**Task prompt**:
Within the material below, transcribe exactly the lines from the one holding "q = m.to_quaternion()" through the one holding "for curve in", keeping both ends and skipping the rest.

**Supplied material**:
*****

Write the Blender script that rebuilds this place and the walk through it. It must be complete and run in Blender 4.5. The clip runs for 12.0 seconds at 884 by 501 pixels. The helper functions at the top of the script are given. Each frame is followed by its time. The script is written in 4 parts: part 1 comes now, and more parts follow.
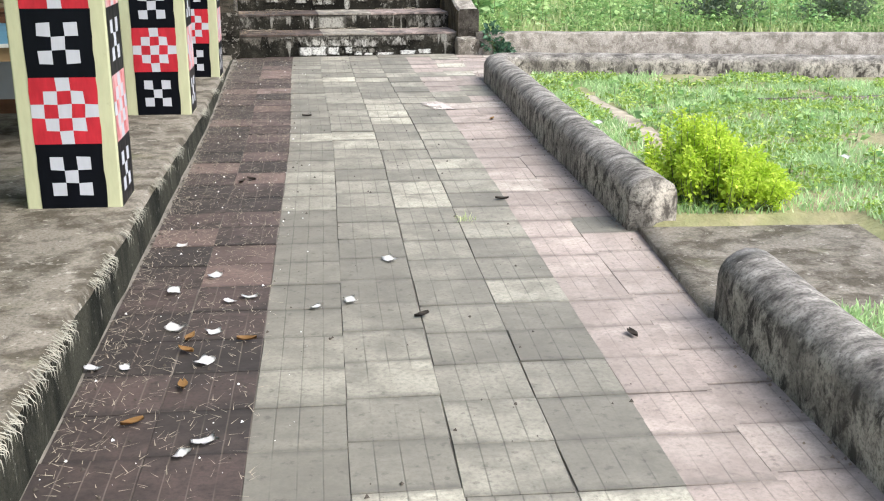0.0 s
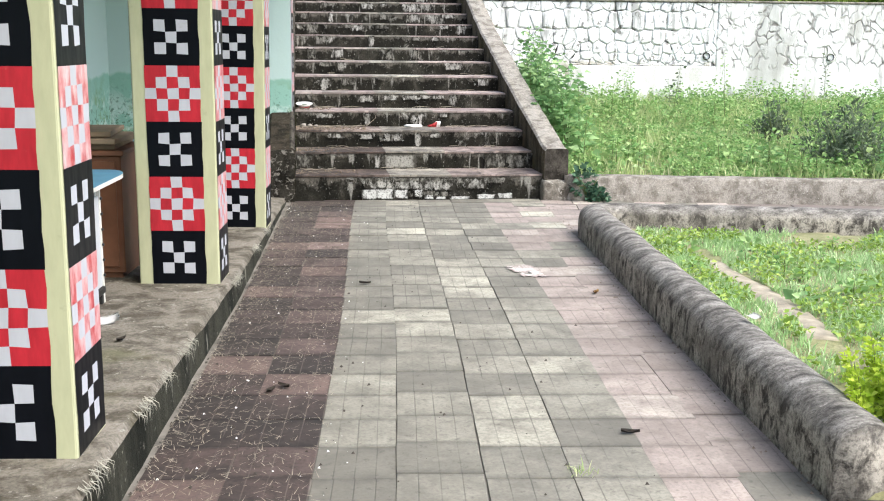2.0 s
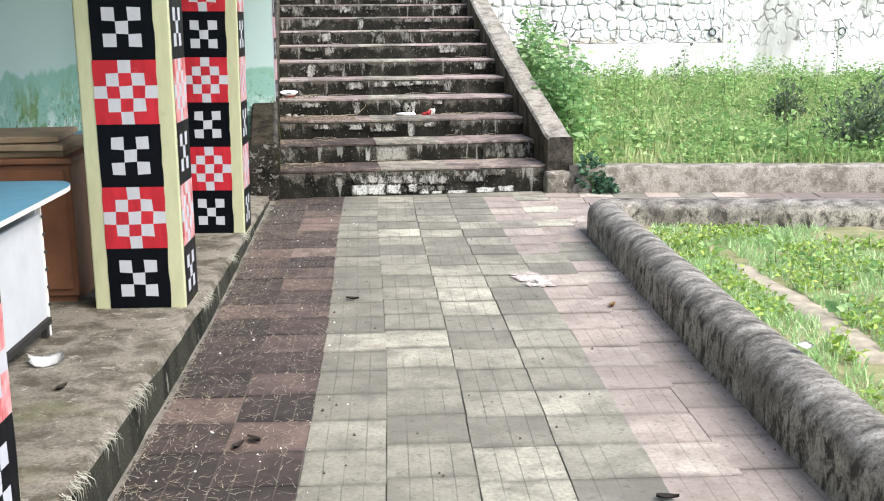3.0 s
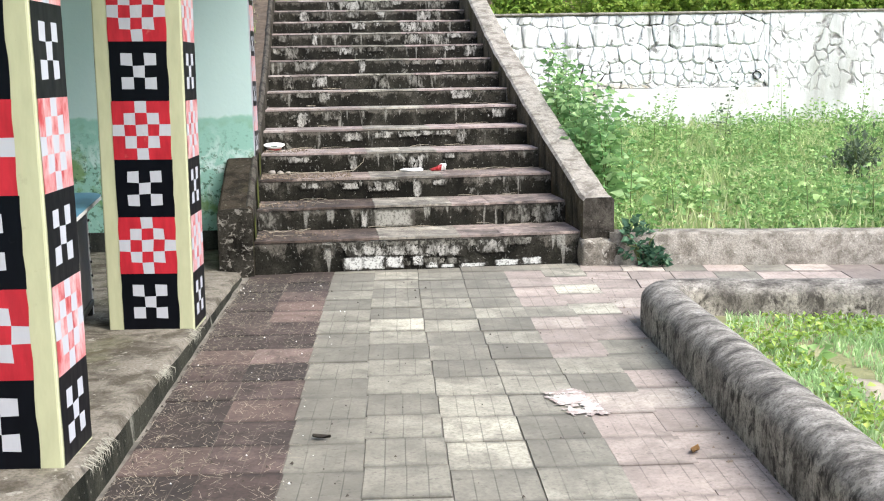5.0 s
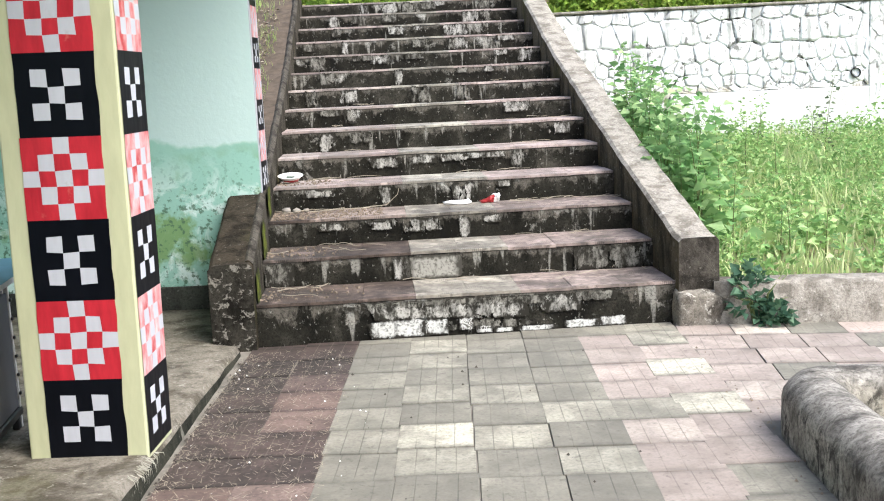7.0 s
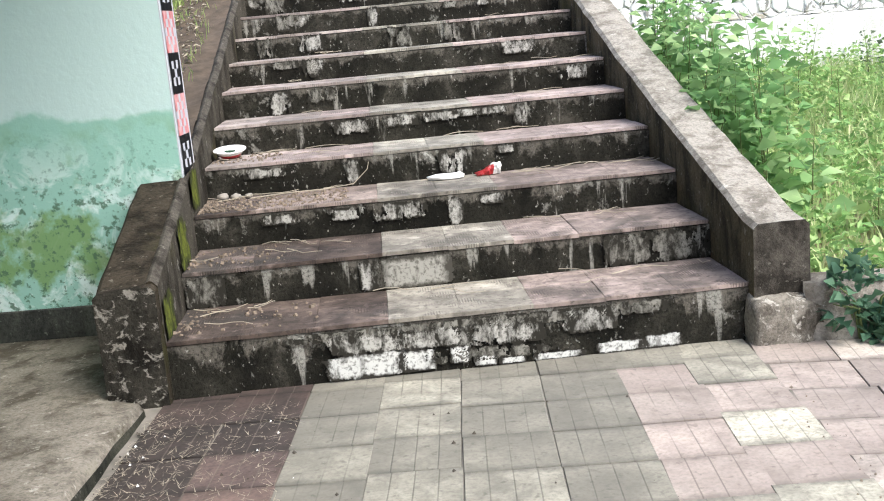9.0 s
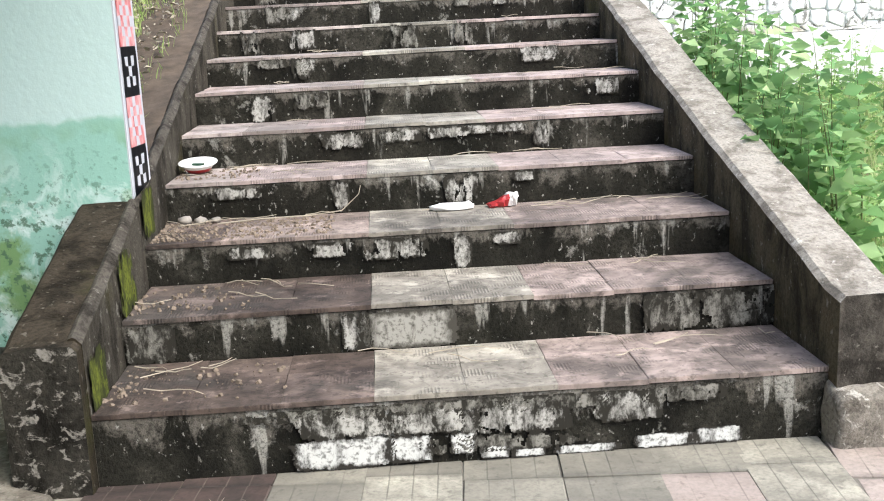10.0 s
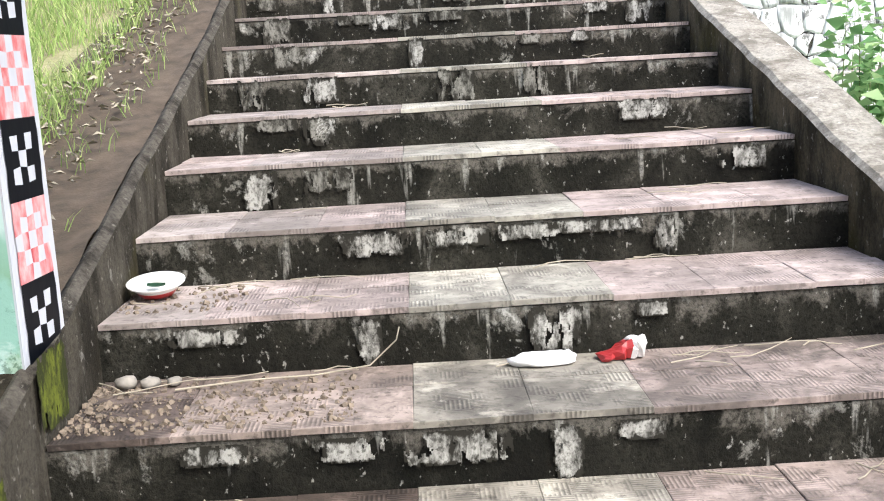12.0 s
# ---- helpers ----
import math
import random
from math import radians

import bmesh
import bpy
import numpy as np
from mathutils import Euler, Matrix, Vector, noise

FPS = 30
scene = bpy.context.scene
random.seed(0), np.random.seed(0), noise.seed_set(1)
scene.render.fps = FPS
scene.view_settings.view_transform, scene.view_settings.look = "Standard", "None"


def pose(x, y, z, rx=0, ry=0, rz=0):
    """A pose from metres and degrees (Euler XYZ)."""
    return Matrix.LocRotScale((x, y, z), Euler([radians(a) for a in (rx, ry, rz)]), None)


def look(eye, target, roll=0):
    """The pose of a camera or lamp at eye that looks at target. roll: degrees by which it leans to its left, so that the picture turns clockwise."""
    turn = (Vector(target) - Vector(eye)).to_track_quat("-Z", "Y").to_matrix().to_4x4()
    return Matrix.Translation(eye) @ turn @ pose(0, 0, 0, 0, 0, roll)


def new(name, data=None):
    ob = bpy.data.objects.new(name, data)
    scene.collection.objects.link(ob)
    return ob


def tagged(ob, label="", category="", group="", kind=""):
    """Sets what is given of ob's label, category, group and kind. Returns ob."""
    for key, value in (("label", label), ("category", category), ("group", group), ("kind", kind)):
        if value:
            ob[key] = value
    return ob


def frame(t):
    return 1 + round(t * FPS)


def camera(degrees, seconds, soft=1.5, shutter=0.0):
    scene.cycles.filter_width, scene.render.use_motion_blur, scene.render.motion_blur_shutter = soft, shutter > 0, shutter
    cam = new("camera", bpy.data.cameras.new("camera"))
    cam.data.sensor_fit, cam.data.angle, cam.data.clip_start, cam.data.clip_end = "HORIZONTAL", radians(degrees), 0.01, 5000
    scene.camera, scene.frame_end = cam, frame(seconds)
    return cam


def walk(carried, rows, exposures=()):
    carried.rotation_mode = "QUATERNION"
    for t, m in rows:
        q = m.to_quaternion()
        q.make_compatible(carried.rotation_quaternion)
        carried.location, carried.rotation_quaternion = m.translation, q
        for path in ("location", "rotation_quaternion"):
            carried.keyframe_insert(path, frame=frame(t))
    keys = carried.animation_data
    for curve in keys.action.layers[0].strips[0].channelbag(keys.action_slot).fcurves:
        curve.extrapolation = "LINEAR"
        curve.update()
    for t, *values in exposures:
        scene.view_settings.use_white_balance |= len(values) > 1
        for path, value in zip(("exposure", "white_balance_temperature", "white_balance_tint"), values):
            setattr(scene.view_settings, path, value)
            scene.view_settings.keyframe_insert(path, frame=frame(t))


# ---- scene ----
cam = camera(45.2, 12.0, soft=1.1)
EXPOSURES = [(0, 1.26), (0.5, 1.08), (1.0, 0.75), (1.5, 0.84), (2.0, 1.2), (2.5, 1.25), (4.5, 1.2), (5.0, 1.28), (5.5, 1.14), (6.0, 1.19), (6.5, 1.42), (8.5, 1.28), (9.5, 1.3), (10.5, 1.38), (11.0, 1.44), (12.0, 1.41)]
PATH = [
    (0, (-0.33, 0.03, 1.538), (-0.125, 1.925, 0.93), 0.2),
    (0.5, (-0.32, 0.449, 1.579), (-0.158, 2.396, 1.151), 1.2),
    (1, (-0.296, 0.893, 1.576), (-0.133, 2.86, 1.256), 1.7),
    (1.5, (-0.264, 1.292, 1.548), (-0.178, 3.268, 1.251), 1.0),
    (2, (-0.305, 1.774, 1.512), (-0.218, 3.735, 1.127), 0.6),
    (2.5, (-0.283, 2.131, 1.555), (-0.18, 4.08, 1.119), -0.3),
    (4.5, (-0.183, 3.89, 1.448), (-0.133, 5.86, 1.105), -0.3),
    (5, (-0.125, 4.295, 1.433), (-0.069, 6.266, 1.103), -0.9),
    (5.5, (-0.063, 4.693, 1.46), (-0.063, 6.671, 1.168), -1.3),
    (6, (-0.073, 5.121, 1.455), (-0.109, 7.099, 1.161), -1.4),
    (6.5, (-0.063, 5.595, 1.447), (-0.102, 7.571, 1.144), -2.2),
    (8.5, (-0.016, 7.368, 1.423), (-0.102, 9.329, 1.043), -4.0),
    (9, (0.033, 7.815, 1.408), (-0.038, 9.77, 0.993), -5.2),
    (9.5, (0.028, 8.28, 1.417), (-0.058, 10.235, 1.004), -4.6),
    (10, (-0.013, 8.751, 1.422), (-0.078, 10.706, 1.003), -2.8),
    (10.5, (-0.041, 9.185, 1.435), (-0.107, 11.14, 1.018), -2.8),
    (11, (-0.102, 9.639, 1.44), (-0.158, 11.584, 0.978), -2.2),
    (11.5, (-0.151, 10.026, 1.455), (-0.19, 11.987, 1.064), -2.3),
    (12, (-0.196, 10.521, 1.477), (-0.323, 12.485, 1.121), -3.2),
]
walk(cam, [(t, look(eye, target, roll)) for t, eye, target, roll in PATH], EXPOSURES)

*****

**Written answer**:
        q = m.to_quaternion()
        q.make_compatible(carried.rotation_quaternion)
        carried.location, carried.rotation_quaternion = m.translation, q
        for path in ("location", "rotation_quaternion"):
            carried.keyframe_insert(path, frame=frame(t))
    keys = carried.animation_data
    for curve in keys.action.layers[0].strips[0].channelbag(keys.action_slot).fcurves:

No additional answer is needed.